* begin Given material *
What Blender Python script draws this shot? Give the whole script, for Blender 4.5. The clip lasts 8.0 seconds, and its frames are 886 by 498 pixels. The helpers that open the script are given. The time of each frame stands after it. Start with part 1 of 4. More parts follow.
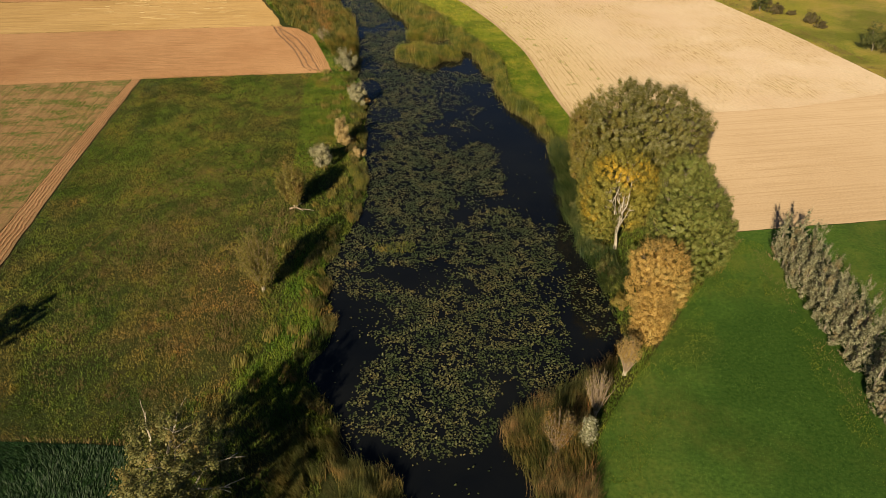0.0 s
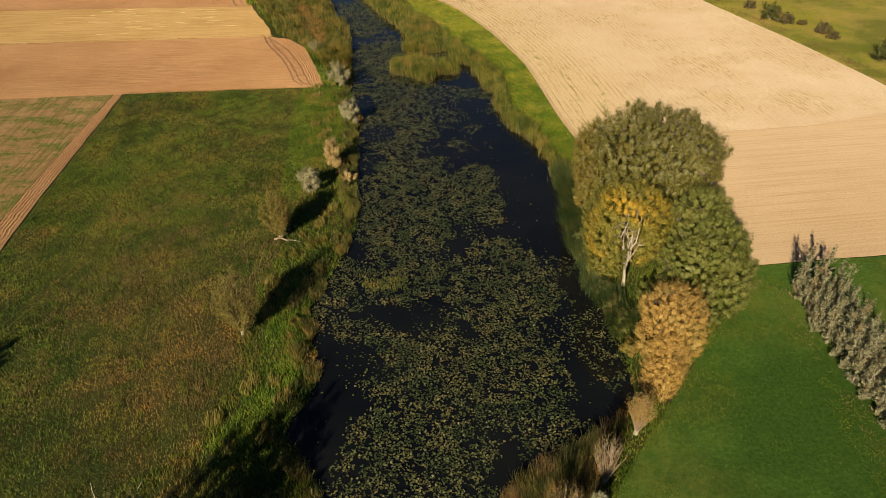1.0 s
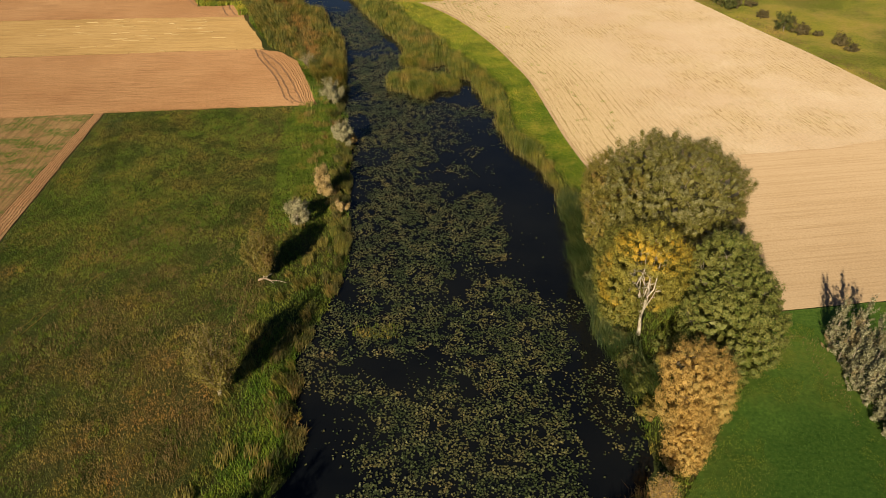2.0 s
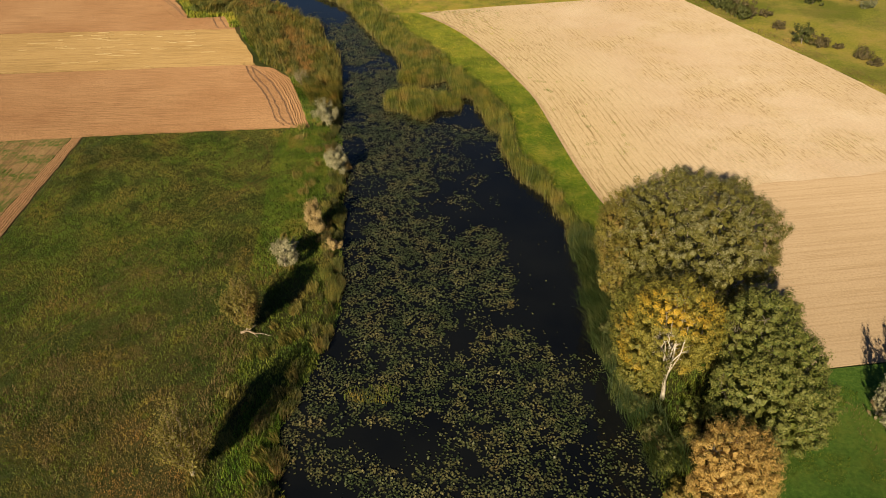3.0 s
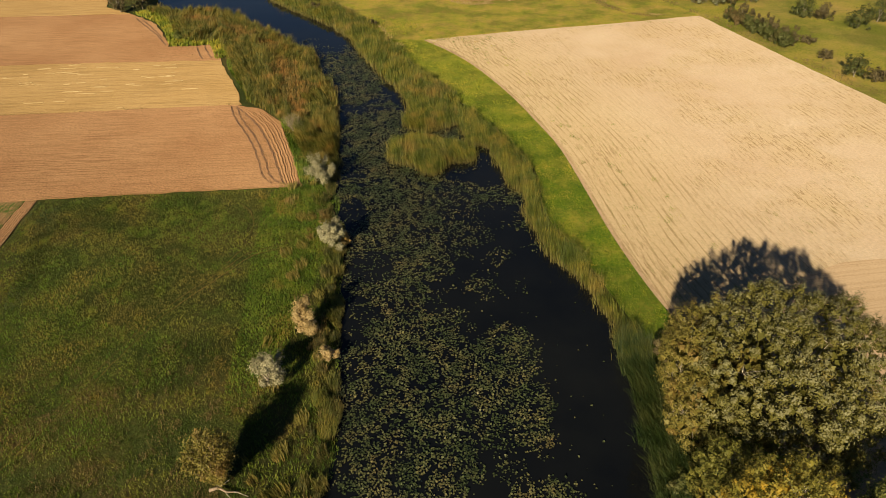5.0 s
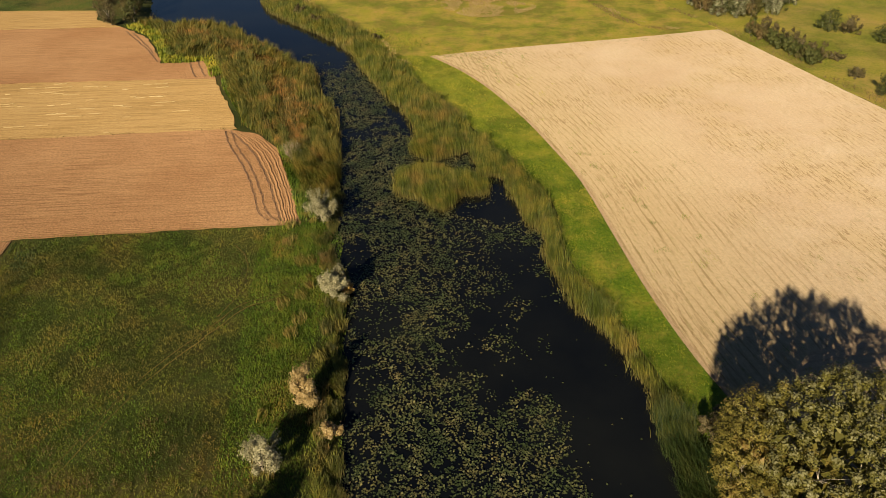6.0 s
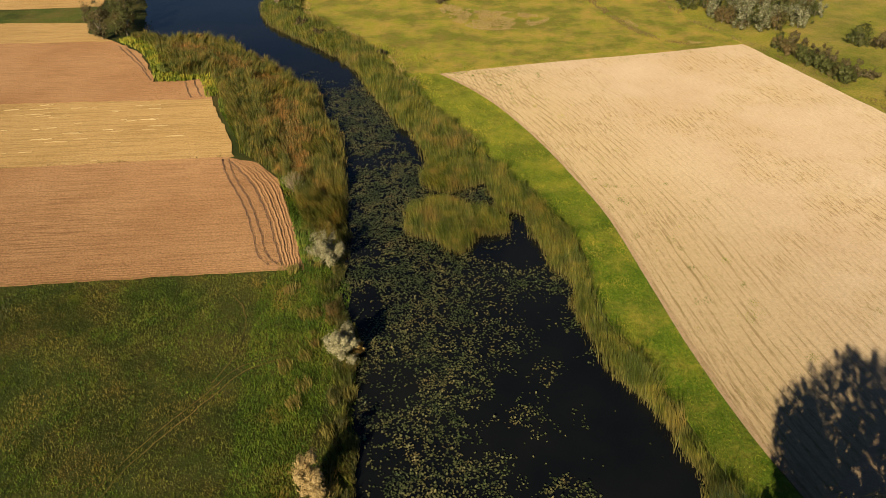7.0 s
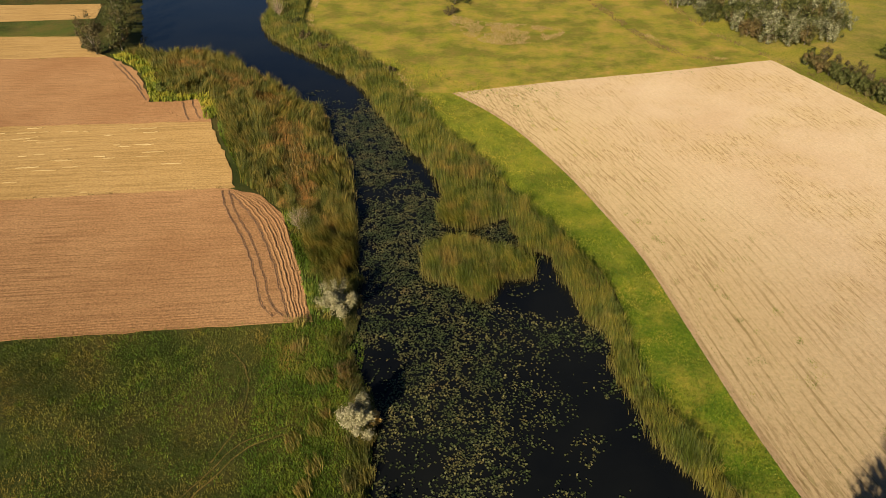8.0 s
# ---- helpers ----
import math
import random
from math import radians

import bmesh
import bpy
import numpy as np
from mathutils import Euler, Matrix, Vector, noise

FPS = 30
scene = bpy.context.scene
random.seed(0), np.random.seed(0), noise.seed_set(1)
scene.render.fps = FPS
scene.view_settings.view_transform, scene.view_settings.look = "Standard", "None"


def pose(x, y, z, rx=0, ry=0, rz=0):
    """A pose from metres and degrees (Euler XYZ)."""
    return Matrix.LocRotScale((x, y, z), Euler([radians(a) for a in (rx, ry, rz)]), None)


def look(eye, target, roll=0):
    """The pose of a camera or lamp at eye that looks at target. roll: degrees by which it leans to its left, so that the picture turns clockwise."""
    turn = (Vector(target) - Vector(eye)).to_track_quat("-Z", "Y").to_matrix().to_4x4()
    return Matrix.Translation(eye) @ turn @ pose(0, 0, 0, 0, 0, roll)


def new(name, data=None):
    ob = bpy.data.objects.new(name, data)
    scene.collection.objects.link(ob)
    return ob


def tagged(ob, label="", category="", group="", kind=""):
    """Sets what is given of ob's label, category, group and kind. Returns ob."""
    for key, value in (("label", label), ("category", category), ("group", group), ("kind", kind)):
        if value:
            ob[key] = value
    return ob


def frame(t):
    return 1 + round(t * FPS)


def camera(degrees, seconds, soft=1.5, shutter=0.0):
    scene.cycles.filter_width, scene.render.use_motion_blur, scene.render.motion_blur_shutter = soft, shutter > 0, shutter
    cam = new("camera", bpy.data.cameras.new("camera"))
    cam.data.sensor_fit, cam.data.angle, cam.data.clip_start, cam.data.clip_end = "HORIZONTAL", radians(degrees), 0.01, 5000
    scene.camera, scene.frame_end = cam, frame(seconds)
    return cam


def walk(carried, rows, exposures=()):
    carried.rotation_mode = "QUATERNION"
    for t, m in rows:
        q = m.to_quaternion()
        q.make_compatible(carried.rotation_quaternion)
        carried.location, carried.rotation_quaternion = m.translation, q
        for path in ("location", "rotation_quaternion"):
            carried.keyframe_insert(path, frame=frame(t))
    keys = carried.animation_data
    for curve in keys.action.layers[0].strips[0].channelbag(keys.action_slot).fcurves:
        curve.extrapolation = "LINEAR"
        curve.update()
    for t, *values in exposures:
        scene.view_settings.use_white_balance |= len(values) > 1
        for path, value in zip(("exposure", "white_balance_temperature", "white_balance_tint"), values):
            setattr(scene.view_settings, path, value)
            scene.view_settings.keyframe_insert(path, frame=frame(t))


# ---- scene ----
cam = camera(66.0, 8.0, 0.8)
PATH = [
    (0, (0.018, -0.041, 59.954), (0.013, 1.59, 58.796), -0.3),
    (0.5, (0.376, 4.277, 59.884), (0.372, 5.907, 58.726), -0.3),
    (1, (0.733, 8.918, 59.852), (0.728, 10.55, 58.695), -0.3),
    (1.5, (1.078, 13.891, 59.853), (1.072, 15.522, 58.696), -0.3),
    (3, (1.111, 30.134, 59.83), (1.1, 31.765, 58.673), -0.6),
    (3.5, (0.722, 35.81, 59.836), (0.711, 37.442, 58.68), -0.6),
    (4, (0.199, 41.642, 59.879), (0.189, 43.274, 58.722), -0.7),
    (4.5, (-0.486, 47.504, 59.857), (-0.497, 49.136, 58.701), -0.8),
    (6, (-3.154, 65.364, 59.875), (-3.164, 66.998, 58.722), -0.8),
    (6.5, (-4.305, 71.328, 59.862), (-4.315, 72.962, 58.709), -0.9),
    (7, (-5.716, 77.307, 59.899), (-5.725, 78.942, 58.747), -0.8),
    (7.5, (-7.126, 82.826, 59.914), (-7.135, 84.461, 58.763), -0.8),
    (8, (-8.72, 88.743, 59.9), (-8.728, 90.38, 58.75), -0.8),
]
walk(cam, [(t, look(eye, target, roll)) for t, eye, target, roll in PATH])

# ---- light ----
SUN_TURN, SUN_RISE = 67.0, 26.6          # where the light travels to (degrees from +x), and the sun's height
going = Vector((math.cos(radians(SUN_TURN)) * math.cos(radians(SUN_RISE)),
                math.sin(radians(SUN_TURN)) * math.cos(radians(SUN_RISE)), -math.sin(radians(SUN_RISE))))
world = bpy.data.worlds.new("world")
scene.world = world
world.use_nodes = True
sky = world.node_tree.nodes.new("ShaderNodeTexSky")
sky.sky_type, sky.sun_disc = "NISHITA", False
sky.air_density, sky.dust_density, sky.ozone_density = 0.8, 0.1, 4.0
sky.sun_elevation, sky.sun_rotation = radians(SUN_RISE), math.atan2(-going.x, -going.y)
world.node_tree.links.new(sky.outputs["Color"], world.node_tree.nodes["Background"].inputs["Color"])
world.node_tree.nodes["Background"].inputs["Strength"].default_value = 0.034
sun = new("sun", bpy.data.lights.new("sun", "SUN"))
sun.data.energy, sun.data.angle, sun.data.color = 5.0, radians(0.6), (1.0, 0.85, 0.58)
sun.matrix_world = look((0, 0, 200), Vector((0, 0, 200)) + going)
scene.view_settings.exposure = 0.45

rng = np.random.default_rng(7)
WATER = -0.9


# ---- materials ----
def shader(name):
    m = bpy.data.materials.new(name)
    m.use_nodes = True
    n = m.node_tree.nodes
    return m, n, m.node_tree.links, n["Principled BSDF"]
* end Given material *
Give again, word for word, every line of the listing above from the one with "return 1 + round(t * FPS)" to the one with "scene.camera, scene.frame_end = cam, frame(seconds)", both inclusive, and nothing beyond them.

__Expected answer__.
    return 1 + round(t * FPS)


def camera(degrees, seconds, soft=1.5, shutter=0.0):
    scene.cycles.filter_width, scene.render.use_motion_blur, scene.render.motion_blur_shutter = soft, shutter > 0, shutter
    cam = new("camera", bpy.data.cameras.new("camera"))
    cam.data.sensor_fit, cam.data.angle, cam.data.clip_start, cam.data.clip_end = "HORIZONTAL", radians(degrees), 0.01, 5000
    scene.camera, scene.frame_end = cam, frame(seconds)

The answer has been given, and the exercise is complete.